── SUPPLIED ENTRIES ──
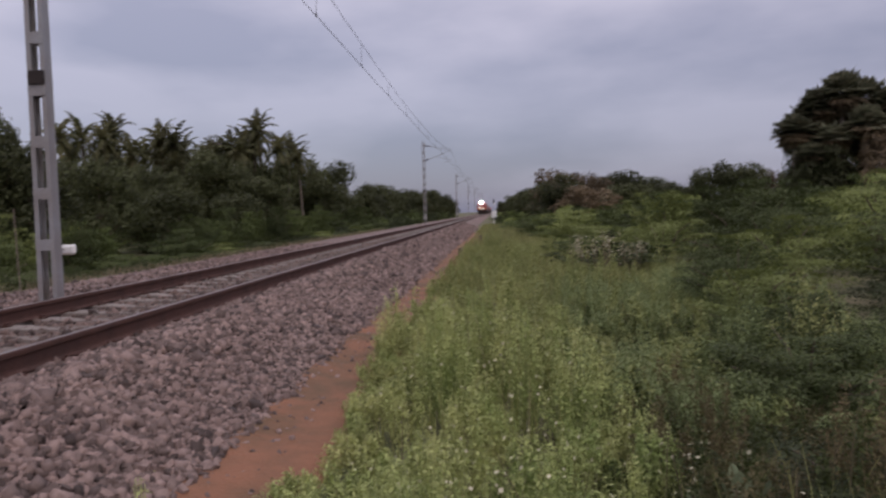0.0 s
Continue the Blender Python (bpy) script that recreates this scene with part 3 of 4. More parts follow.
def build_plants():
    rng = np.random.RandomState(21)
    # near shrubs, in fine leaf
    near = [make_bush(31, 2.0, 1.0, 11000, 0.019, M_bush2, "dense dark green shrub in the verge, shade put into its leaf colour", "verge shrubs"), make_bush(32, 2.2, 1.0, 11000, 0.020, M_bush, "leafy mid-green shrub in the verge", "verge shrubs"), make_bush(33, 1.8, 1.0, 11000, 0.018, M_creeper, "small-leaved light green shrub in the verge, lit look put into its leaf colour", "verge shrubs")]
    far = [make_bush(41, 3.0, 1.0, 5200, 0.046, M_bush, "broad rounded green thorn shrub", "thorn scrub"), make_bush(42, 3.2, 1.0, 5200, 0.046, M_bush2, "broad dark green thorn shrub", "thorn scrub"), make_bush(43, 2.8, 1.0, 5200, 0.044, M_creeper, "spreading light green thorn shrub", "thorn scrub")]
    lists = [[], [], []]
    y = 4.0
    while y < 14:
        x = max(5.9, 5.1 + 0.21 * y) + rng.uniform(0, 0.5)
        while x < 6.6 + y * 0.75:
            d = math.hypot(x - 4.2, y)
            top = min(0.35, -0.42 + 0.10 * (x - 4.2) + 0.022 * d) + rng.uniform(-0.3, 0.3)
            hh = max(0.25, top - gz(x))
            # Beyond x 7.6 only the dark leaf, as shade painted into the scrub.
            lists[0 if x > 7.6 else rng.randint(3)].append((x, y + rng.uniform(-0.5, 0.5), gz(x) - 0.03, rng.uniform(0, 360), rng.uniform(0.55, 1.15), hh * 1.15))
            x += rng.uniform(1.7, 2.8)
        y += rng.uniform(1.4, 2.0)
    lists = [[b for b in l if not (b[0] > 8.2 and b[1] > 9.6)] for l in lists]
    for k, (x, y, top, s) in enumerate(((9.6, 14.2, 0.35, 1.6), (12.2, 13.6, 0.75, 2.1), (15.0, 14.6, 1.0, 2.3), (10.4, 17.5, 0.75, 2.0), (13.4, 18.0, 1.15, 2.4), (17.5, 17.5, 1.35, 2.6), (8.9, 21.0, 0.45, 1.9), (11.6, 22.5, 1.0, 2.4), (15.6, 22.0, 1.5, 2.7), (20.0, 21.5, 1.6, 2.8), (8.0, 10.6, -0.15, 1.1), (10.4, 11.2, 0.1, 1.3), (7.4, 7.6, -0.2, 1.0), (9.2, 8.2, 0.05, 1.25), (13.0, 10.6, 0.15, 1.5), (11.4, 9.4, 0.0, 1.3), (15.2, 12.0, 0.4, 1.7))):
        # Low mounds get the dark leaf as painted underside shade, tall ones lighter leaf.
        lists[(2, 1)[k % 2] if k < 10 else 0].append((x, y, gz(x) - 0.05, 47.0 * k, s, (top + (0.3 if k < 10 else 0.0) - gz(x)) * 1.12))
    for o, l in zip(near, lists):
        place(o, l)
    lists = [[], [], []]
    y = 12.5
    while y < 64:
        x = (6.0 + 0.21 * y if y < 17.5 else 5.9 + 0.03 * y) + rng.uniform(0, 1.2)
        while x < 6.5 + y * 0.72:
            d = math.hypot(x - 4.2, y)
            u = (x - 5.5) / max(y, 1)
            limit = min(0.3 + 0.085 * (d - 11), 0.75 + 4.4 * max(u, 0), 2.75)
            k = rng.uniform(0.35, 1.2)
            hh = max(0.45, (limit - gz(x)) * k)
            s = (0.45 + 0.55 * k) * rng.uniform(0.8, 1.25) * (1 + 0.009 * y)
            if y > 23 or rng.uniform() < 0.35:
                lists[rng.randint(3)].append((x, y + rng.uniform(-0.9, 0.9), gz(x) - 0.05, rng.uniform(0, 360), s, hh * 0.97 * (1 if y > 23 else 0.6)))
            x += (1.0 + 1.9 * s) * rng.uniform(0.7, 1.1)
        y += rng.uniform(2.0, 2.9) * (1 + 0.008 * y)
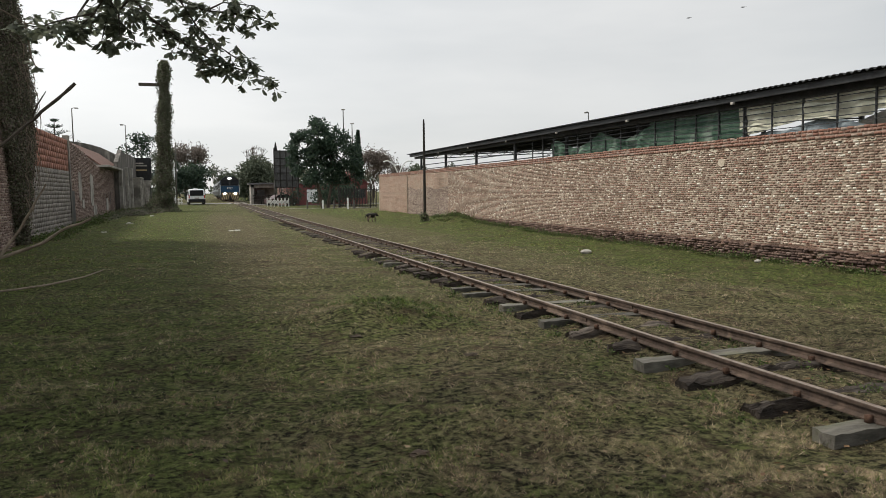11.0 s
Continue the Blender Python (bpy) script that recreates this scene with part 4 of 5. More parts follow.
───
DIRECTIONS FOR THIS TASK: Which lines hold the word "that"? Copy all of them.

ANSWER TO THE TASK:
Continue the Blender Python (bpy) script that recreates this scene with part 3 of 4. More parts follow.
Continue the Blender Python (bpy) script that recreates this scene with part 4 of 5. More parts follow.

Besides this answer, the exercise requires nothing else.